Конституционно-правовые проблемы формирования миграционной политики - страница 23
Р. Льюис и Р. Роулэнд утверждают, что основные миграционные потоки в СССР были следствием осуществления индивидуальных устремлений. Миграция, как они полагают, была в основном добровольной и в значительной степени неорганизованной.[98] Быстрая индустриализация привела к радикальному перераспределению советского населения – но на основе свободной миграции, а коллективизация, голод и войны хотя и сорвали с места массу людей, но этот процесс не предусматривался планами правительства. Таким образом, пусть власть и оказывала некоторое влияние на миграцию, преобладали в советский период ничем не стесняемые передвижения населения.[99] Правда, эти авторы признают наличие в СССР принудительной миграции людей, осужденных по политическим мотивам и за уголовные преступления, а также призванных в армию; но в целом они в своей трактовке советской миграции явно отдают предпочтение «агентам», а не «структурам». Более того, хотя сейчас мы имеем дело с настоящим «кризисом перемещений», т. е. резким увеличением числа недобровольных мигрантов, Роулэнд не хочет отказываться от своих первоначальных положений. В частности, объясняя тот факт, что нарастание в конце 80-х – начале 90-х гг. миграции в Россию было, в первую очередь, следствием притока русских из южных республик, он заостряет внимание на подъеме образовательного уровня мусульманских народов СССР, за счет чего они в большем объеме, чем прежде, могли поставлять на рынок труда квалифицированную рабочую силу, и это снизило потребность в русских.[100] В своей работе (1979 г.) Р. Роулэнд и Р. Льюис даже предвосхитили позднейший всплеск миграции в Россию и ошиблись лишь в том, что в действительности источником притока из южных республик стали не столько этнические русские и русскоязычные, сколько представители их титульных национальностей.
Б. Мичнек и Д. Плейн в своем истолковании тенденций постсоветской миграции также отдают предпочтение «агентам». Для периода 1989–1992 гг. они отмечают четыре важных изменения в миграционном процессе:
– повышение относительной мобильности старших возрастных групп в составе работающего населения;
– усиление значимости миграции из города в деревню;
– концентрацию этнических групп по своим «родинам» в пределах бывшего СССР;
– увеличение доли женщин среди нерусских мигрантов.[101]
Но эти тенденции они рассматривают не как результат перемещения отдельных общностей под давлением «структурного» фактора, а как совокупность индивидуальных реакций на «экономический шок». С их точки зрения, стоит только начать анализировать исторические тренды и стандартную модель «выталкивание – притяжение», как сдвиги в миграционной системе бывшего Советского Союза становятся вполне предсказуемыми.
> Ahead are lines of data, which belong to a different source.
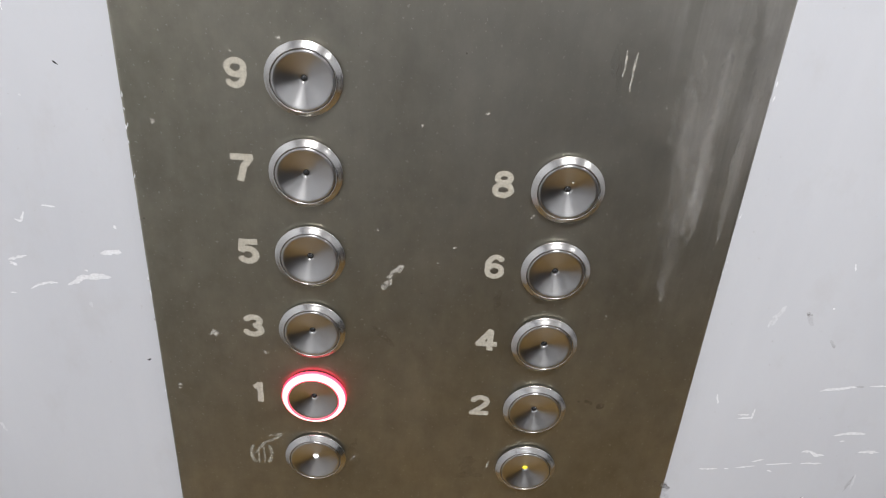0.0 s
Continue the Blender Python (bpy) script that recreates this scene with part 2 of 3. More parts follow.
wall_south = tagged(part("wall_south", box_bm(X0 - 0.05, X1 + 0.05, Y0 - 0.05, Y0, 0.0, TOP), PAINT), "light grey rear wall of the lift cabin with an added dark panel", "wall", kind="structure")
# added out of view: dark panels that darken what buttons and plate reflect
part("added_dark_panel", box_bm(-0.20, X1 - 0.002, Y0, Y0 + 0.012, 0.0, 1.04, 0.002), DARK, wall_south, "unseen dark panel added for the reflections in the steel")
part("added_dark_panel", box_bm(X1 - 0.012, X1, Y0 + 0.014, -0.62, 0.0, 1.04, 0.002), DARK, wall_east, "unseen dark panel added for the reflections in the steel")

wall_north = tagged(new("wall_north"), "light grey painted steel cabin wall of upright panels, scratched and scuffed", "wall", kind="structure")
backing = part("backing", box_bm(X0 - 0.05, X1 + 0.05, 0.030, 0.06, 0.0, TOP), GAP, wall_north, "dark gap behind the panel joints")
panel_left = part("wall_panel", lean(box_bm(X0, -0.2289, WALL - 0.0006, 0.030, 0.0, TOP, 0.0016, 3), -0.2284, -0.007), PAINT, wall_north, "light grey painted steel panel, badly scratched")
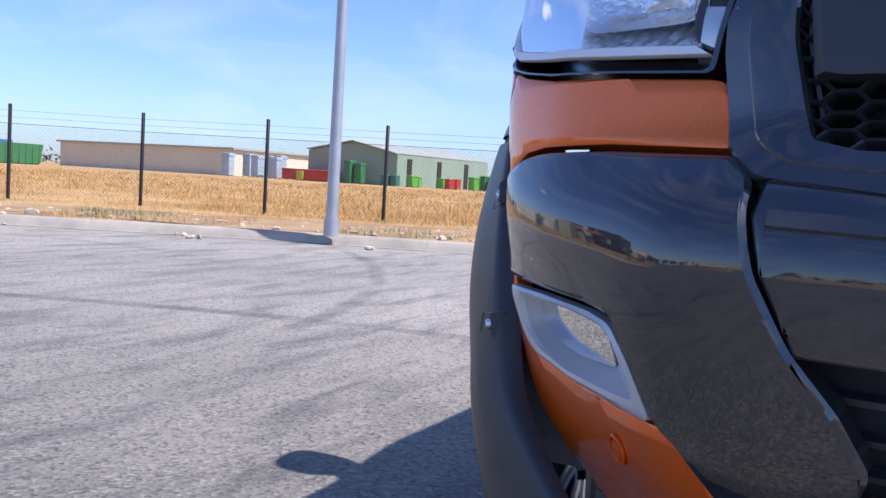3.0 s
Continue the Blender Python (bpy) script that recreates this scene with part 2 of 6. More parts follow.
M_WHITE_WALL = mat("white_painted_concrete", (0.74, 0.71, 0.64), 0.8, vary=0.06, scale=0.3, rand=0.04)
M_CREAM = mat("cream_painted_wall", (0.66, 0.60, 0.46), 0.8, vary=0.06, scale=0.3)
M_CHAR = mat("charcoal_cladding", (0.030, 0.034, 0.043), 0.35, vary=0.15, scale=0.6)
M_OFFGREY = mat("grey_balcony_panel", (0.13, 0.135, 0.14), 0.5, vary=0.1, scale=1)
M_ORANGE_CANOPY = mat("orange_canopy_paint", (0.62, 0.13, 0.03), 0.45, vary=0.1, scale=1)
M_WINDOW = mat("dark_window_glass", (0.020, 0.028, 0.036), 0.06, spec=0.8, vary=0.1)
M_TEAL_GLASS = mat("teal_window_glass", (0.03, 0.13, 0.17), 0.08, spec=0.8, vary=0.3, scale=0.3)
M_TRUCK_WHITE = mat("white_truck_paint", (0.75, 0.76, 0.76), 0.4, vary=0.10, scale=1.5)
M_TREAD = mat("dusty_tread_rubber", (0.078, 0.073, 0.066), 0.75, vary=0.35, scale=14, bump=0.3, bscale=200)
M_RUBBER = mat("tyre_rubber", (0.012, 0.012, 0.013), 0.36, vary=0.3, scale=8, bump=0.06, bscale=420)
M_TIMBER = mat("weathered_timber", (0.085, 0.06, 0.045), 0.85, vary=0.4, scale=6, rand=0.25, stretch=(1, 1, 0.2))
M_PALLET = mat("pallet_timber", (0.52, 0.36, 0.18), 0.8, vary=0.3, scale=6, rand=0.2)
M_FAR_TREE = mat("far_foliage", (0.05, 0.075, 0.035), 0.8, vary=0.5, scale=0.3, col2=(0.11, 0.13, 0.06))
M_RUST = mat("rusty_steel", (0.25, 0.085, 0.045), 0.8, vary=0.4, scale=1.5)
M_ROCK = mat("pale_rubble", (0.50, 0.43, 0.32), 0.9, vary=0.3, scale=5, bump=0.5, bscale=20)
BIN_COLS = {"green": (0.03, 0.17, 0.06), "bright_green": (0.10, 0.36, 0.05), "teal": (0.03, 0.16, 0.13), "dark_green": (0.02, 0.065, 0.05), "blue": (0.03, 0.13, 0.45), "red": (0.45, 0.04, 0.03),
            "yellow": (0.60, 0.36, 0.04), "lime": (0.42, 0.46, 0.06), "grey_blue": (0.36, 0.45, 0.52), "brown": (0.27, 0.21, 0.15), "black": (0.02, 0.02, 0.022)}
M_BIN = {k: mat(k + "_plastic_or_steel", v, 0.5, vary=0.18, scale=1.2) for k, v in BIN_COLS.items()}

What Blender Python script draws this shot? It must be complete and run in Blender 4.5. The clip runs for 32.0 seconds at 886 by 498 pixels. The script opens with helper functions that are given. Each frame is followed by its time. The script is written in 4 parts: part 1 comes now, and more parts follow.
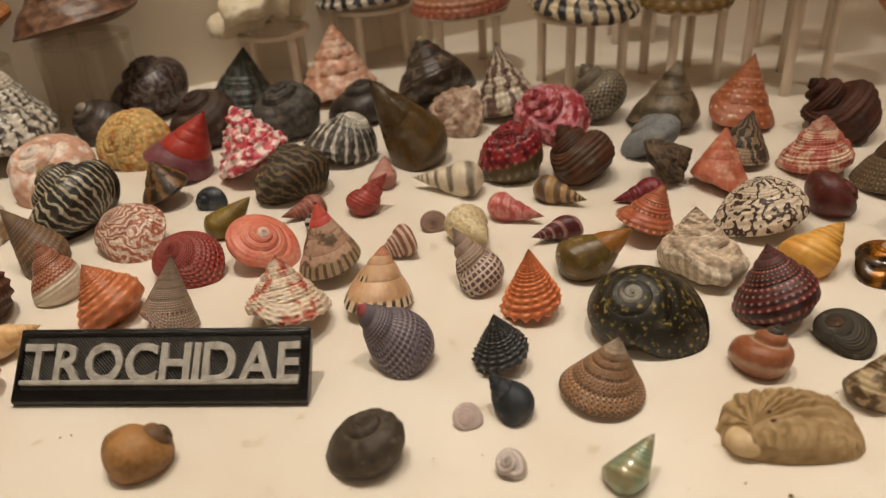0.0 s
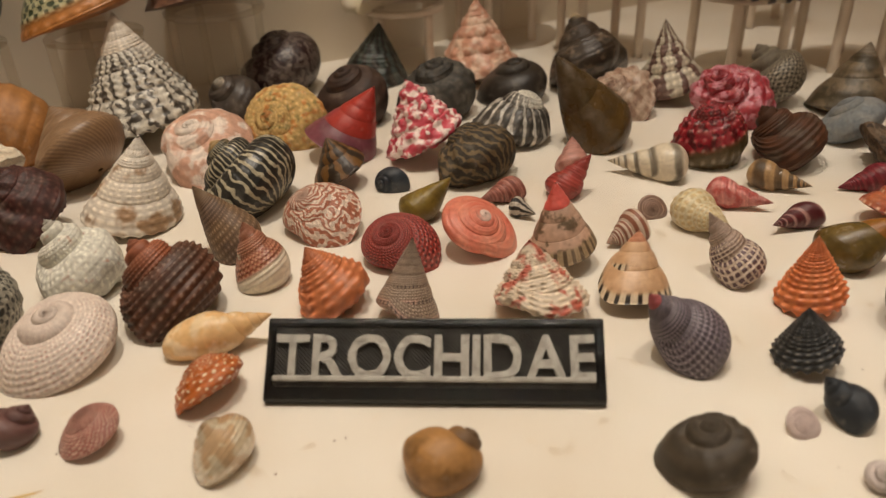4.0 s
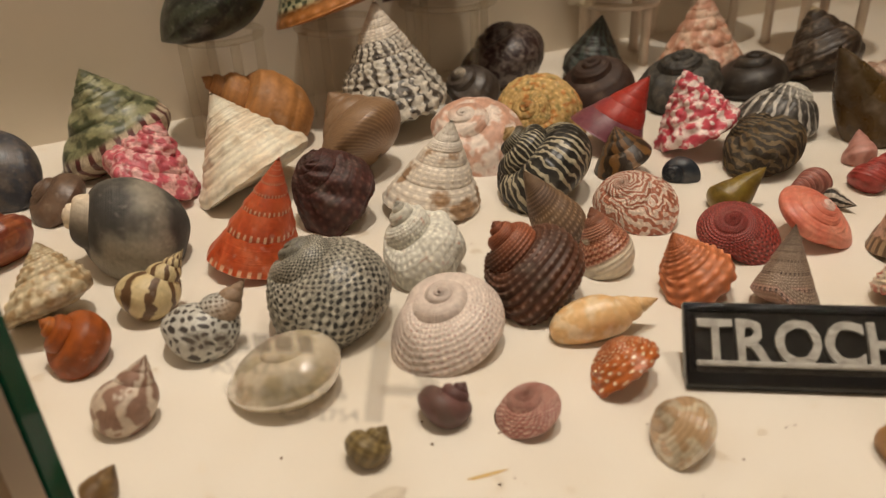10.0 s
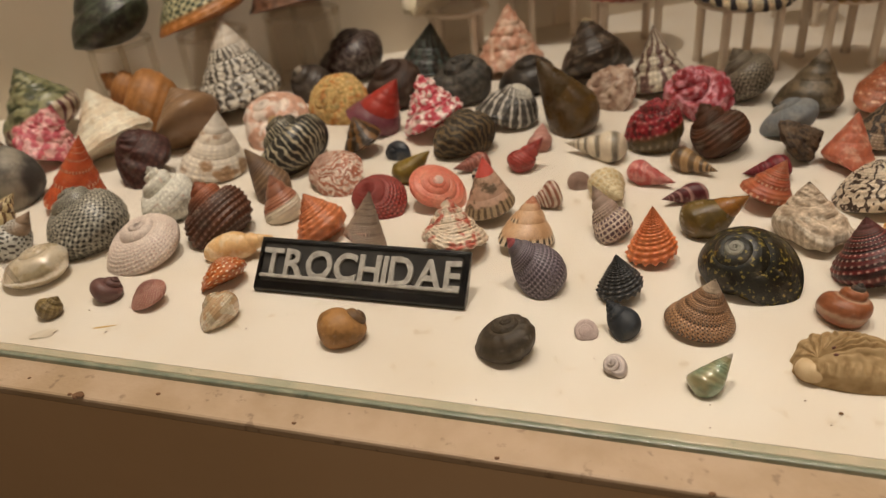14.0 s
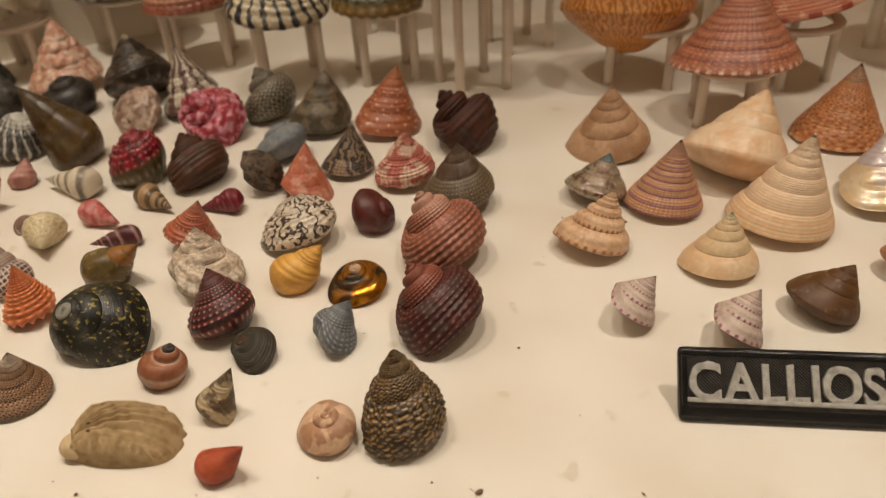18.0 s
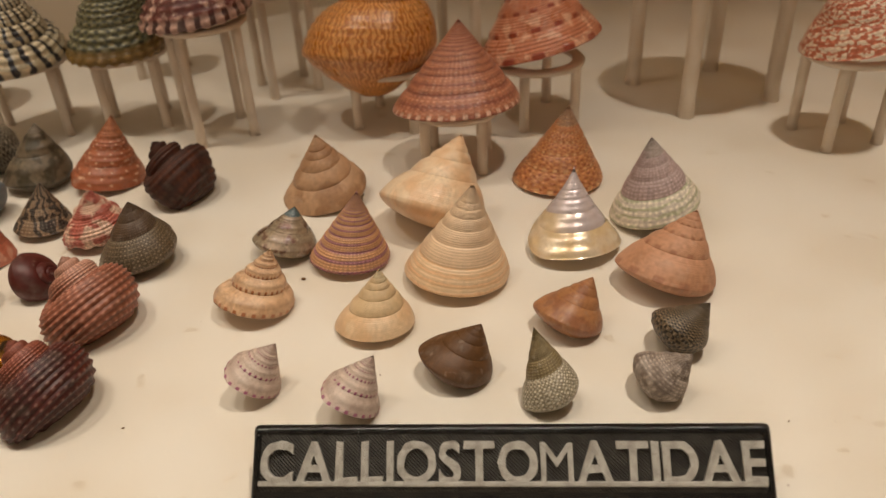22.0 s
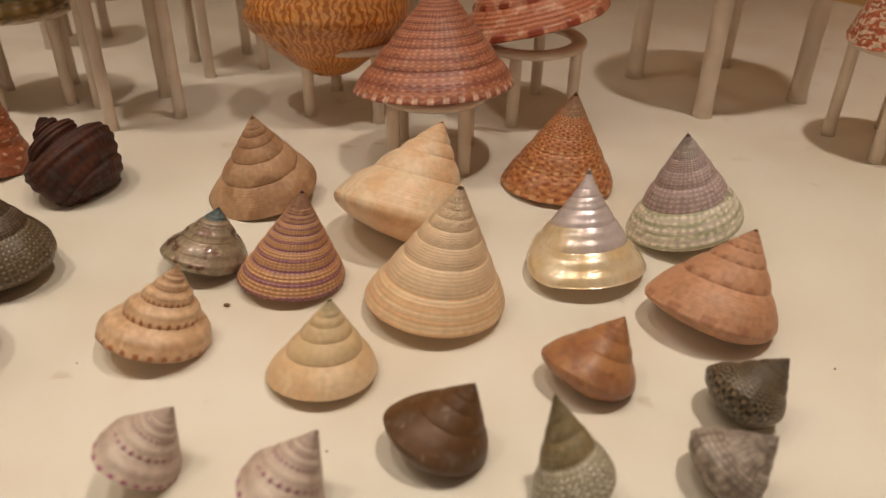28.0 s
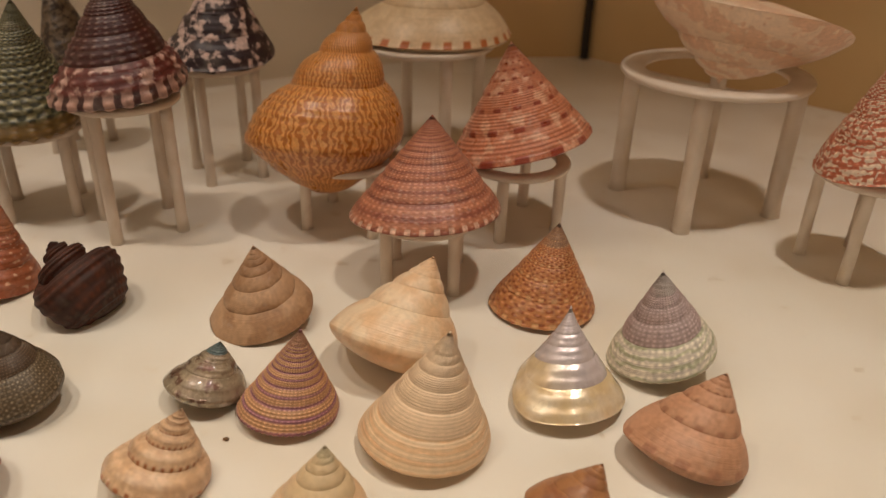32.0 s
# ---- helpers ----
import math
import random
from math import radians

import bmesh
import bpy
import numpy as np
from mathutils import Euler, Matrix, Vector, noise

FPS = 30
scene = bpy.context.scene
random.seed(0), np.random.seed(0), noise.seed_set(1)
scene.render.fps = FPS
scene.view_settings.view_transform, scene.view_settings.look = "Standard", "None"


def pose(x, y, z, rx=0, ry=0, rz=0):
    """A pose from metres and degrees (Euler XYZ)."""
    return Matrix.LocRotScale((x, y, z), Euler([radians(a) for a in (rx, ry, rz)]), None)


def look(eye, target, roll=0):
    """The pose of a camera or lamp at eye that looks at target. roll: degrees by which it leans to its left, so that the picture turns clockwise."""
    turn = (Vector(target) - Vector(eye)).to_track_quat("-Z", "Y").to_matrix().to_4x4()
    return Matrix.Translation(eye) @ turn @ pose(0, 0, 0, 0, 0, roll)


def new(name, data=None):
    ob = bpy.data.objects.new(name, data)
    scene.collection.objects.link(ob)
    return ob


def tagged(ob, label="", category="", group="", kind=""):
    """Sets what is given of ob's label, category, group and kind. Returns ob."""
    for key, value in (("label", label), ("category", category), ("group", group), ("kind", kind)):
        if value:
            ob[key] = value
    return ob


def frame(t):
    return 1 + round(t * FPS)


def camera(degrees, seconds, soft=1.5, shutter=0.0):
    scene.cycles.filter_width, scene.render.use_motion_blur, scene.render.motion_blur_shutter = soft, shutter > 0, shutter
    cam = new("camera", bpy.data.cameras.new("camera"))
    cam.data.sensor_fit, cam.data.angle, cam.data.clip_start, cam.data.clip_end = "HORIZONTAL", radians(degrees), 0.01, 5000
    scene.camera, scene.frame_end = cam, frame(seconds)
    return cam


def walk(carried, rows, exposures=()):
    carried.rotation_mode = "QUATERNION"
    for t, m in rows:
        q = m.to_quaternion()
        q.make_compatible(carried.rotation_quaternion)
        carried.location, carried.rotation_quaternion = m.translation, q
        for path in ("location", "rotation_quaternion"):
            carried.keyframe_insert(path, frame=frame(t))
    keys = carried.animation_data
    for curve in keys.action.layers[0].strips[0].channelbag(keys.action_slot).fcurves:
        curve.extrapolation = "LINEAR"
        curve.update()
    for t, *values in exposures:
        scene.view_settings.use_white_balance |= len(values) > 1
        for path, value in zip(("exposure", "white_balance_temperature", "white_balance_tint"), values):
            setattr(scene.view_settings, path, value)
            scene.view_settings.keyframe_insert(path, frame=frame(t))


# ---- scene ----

А вот теории вынужденной миграции и репатриации они определенно отвергают.[102]
Этот подход интересен тем, что он позволяет увидеть связь между нынешней миграцией и возвратным движением русских в Россию, начавшимся задолго до середине 80-х гг.,[103] т. е. до того, как открытые этнические конфликты стали чуть ли не первопричиной политических и социальных изменений. И, напротив, он не дает превращать государство чуть ли не в единственного реального агента социального действия – раз с помощью этого подхода так хорошо удается выявить роль миграции в чисто индивидуальных стратегиях социальной мобильности.
Структурный фактор («выталкивание» русских и русскоязычных из бывших республик в ходе формирования этнократических государств) доминирует в первых объяснениях феномена постсоветской миграции. Затем ученые обращаются к «агентам» и уже им приписывают главную роль в изменении миграционных потоков. Поскольку с 1992 г. основными территориями исхода становятся республики Центральной Азии – государства с относительно слабой этнополитической напряженностью, но зато, по сравнению с Россией, стагнирующие в экономическом отношении, – аналитики все более склонны видеть причину миграции в индивидуальных решениях, причем принятых, в первую очередь, по экономическим соображениям.